TimeProVe reduces long-video LVQA cost by proposing query-relevant evidence locally before VLM verification. Instead of processing the full video, it sends only short targeted clips to the cloud VLM.

TL;DR

Use lightweight modules to propose candidate answers paired with temporally localized evidence windows.
Verify only the most promising candidates with a VLM, drastically reducing the number of expensive calls while preserving temporally grounded reasoning.

TimeProVe framework

TimeProVe framework overview

ACE first builds an action timeline from the full video, then uses query-conditioned proposal generation and reranking to produce candidate answer-evidence hypotheses.

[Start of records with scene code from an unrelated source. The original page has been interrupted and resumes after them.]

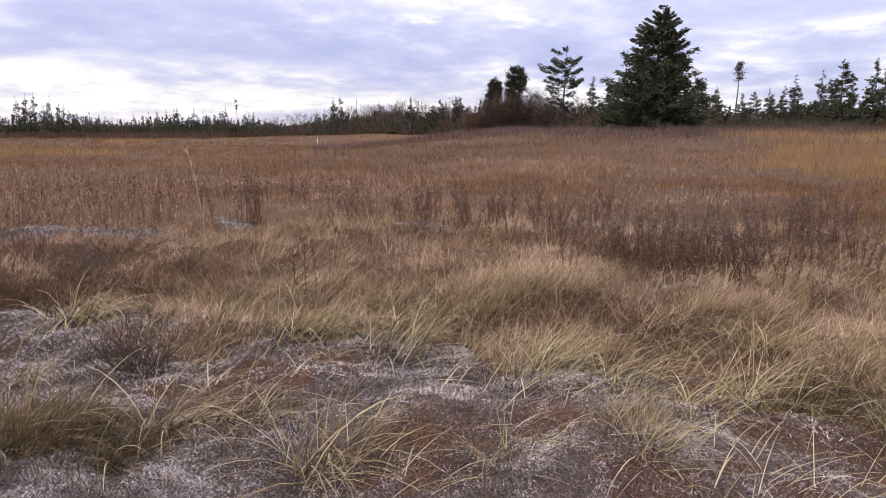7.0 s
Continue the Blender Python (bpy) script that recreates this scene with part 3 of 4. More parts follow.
def build_litter():
    rng = np.random.default_rng(6)
    pieces = []
    for az0, az1, d0, d1, per, ln, wd, segs in ((-38, 104, 2.2, 4.2, 32000, 0.019, 0.0046, 1), (-38, 104, 4.2, 7.0, 22000, 0.025, 0.0064, 1),
                                                (-36, 104, 7.0, 15.0, 4600, 0.042, 0.0105, 1), (-26, 2, 15.0, 40.0, 420, 0.09, 0.024, 1),
                                                (-180, 180, 0.0, 2.2, 2600, 0.035, 0.009, 1), (104, 322, 2.2, 7.0, 500, 0.05, 0.016, 1)):
        x, y = scatter(az0, az1, d0, d1, per, rng)
        bleached = 0.38 * step(12, 22, np.degrees(np.arctan2(x, y))) * step(3.6, 4.4, np.hypot(x, y))
        # fewer pale shreds in hollows between clods, darkening them as shade would
        c = wrack_cover(x, y) * (0.56 + bleached + 0.72 * step(0.40, 0.60, fbm(x, y, 0.7, 4, 44))) * (0.30 + 0.85 * step(0.36, 0.58, clods(x, y))) * (1 - 0.85 * rust_cover(x, y)) * (loose(x, y) if d1 < 9 else 1.0)
        x, y = keep(x, y, rng.uniform(0, 1, len(x)) < c)
        n = len(x)
        base = np.stack([x, y, height(x, y) + 0.003], -1)
        lean0 = rng.uniform(0.6, 1.5, n)
        pieces.append(ribbons(base, rng.uniform(0, 6.283, n), ln * rng.uniform(0.5, 1.3, n), lean0,
                              lean0 + rng.uniform(-0.3, 1.3, n), wd * rng.uniform(0.6, 1.3, n), segs, 1.0, rng))
    stuff("eelgrass_wrack", pieces, EELGRASS, "bleached grey shreds of dried eelgrass", "seaweed litter")
    # brown hay matted over the bank above the beach
    x, y = scatter(-42, -8, 2.6, 16, 1300, rng)
    c = step(10.6, 9.4, inland(x, y)) * step(6.0, 7.2, inland(x, y)) * (0.25 + 0.75 * step(0.42, 0.58, fbm(x, y, 0.8, 3, 49)))
    bx, by = scatter(-42, -14, 3.0, 6.6, 2200, rng)
    b = step(0.35, -0.05, bx + 2.36 - 0.33 * (by - 4)) * (0.15 + 0.85 * step(0.44, 0.58, fbm(bx, by, 0.5, 3, 50)))
    bx, by = keep(bx, by, rng.uniform(0, 1, len(bx)) < b)
    x, y = keep(x, y, rng.uniform(0, 1, len(x)) < c)
    x, y = np.concatenate([x, bx]), np.concatenate([y, by])
    stuff("matted_hay", [grass_at(x, y, rng, 0.12, 0.0042, 2, 1.25, 0.5, None, 0.0)], HAY, "grey-brown matted hay on the bank above the beach", "dead grass")
    # fine dead stalks standing in the wrack
    x, y = scatter(-38, 104, 2.4, 12, 420, rng)
    ok = rng.uniform(0, 1, len(x)) < step(0.48, 0.64, fbm(x, y, 0.8, 3, 47)) * (inland(x, y) > 8.5)
    x, y = keep(x, y, ok)
    stuff("dead_stalks", [grass_at(x, y, rng, 0.13, 0.0035, 2, 0.5, 0.3)], TWIG_BROWN, "short brown dead stalks in the wrack", "dead plants")
    # long loose blades lying over the wrack
    xs, ys = zip(*(scatter(a, b, c, d, per, rng) for a, b, c, d, per in ((38, 104, 2.7, 5.6, 75), (0, 38, 4.0, 6.6, 26), (-6, 12, 4.2, 6.0, 20))))
    x, y = np.concatenate(xs), np.concatenate(ys)
    x, y = keep(x, y, fbm(x, y, 0.7, 2, 48) > 0.42)
    stuff("loose_straw", [grass_at(x, y, rng, 0.46, 0.0052, 6, 0.95, 0.75, LEE + rng.normal(0, 0.6, len(x)), 0.0)], PALE_BLADE,
          "long pale straw blades lying over the wrack", "dead grass")
    # rusty thatch in the hollows
    x, y = scatter(20, 104, 2.9, 6.6, 2000, rng)
    m = rust_cover(x, y)
    x, y = keep(x, y, rng.uniform(0, 1, len(x)) < m * 0.9)
    near_x, near_y = keep(x, y, np.hypot(x - 3.0, y - 1.6) < 0.75)
    stuff("rusty_thatch", [grass_at(x, y, rng, 0.10, 0.0045, 3, 0.9, 0.8), grass_at(near_x, near_y, rng, 0.20, 0.0035, 4, 1.05, 0.6, LEE)], RUST, "rust-red matted dead plants in hollows", "dead plants")


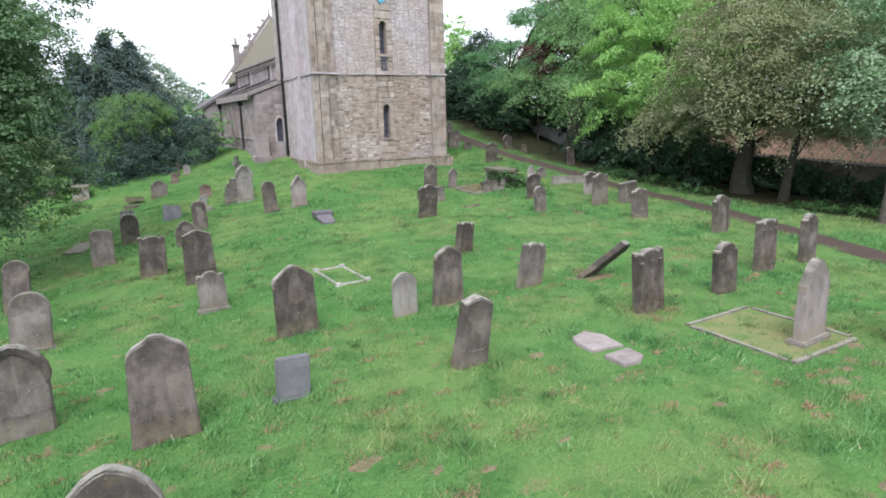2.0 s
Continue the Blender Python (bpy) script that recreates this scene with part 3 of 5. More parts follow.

A temporal verifier sends only the top short RGB clip to a VLM for confirmation, iterating to the next candidate only when needed, which preserves temporal grounding while substantially reducing expensive full-video inference.

OpenTSUBench (otb)

OpenTSUBench (OTB) overview

OpenTSUBench is an open-ended, temporally grounded LVQA benchmark for real-world untrimmed ADL videos, where each question is paired with supporting temporal evidence. It includes diverse strata such as temporal positioning, long-horizon sparse evidence, object-centric actions, concurrent activities, and state transitions to evaluate both answer correctness and evidence localization.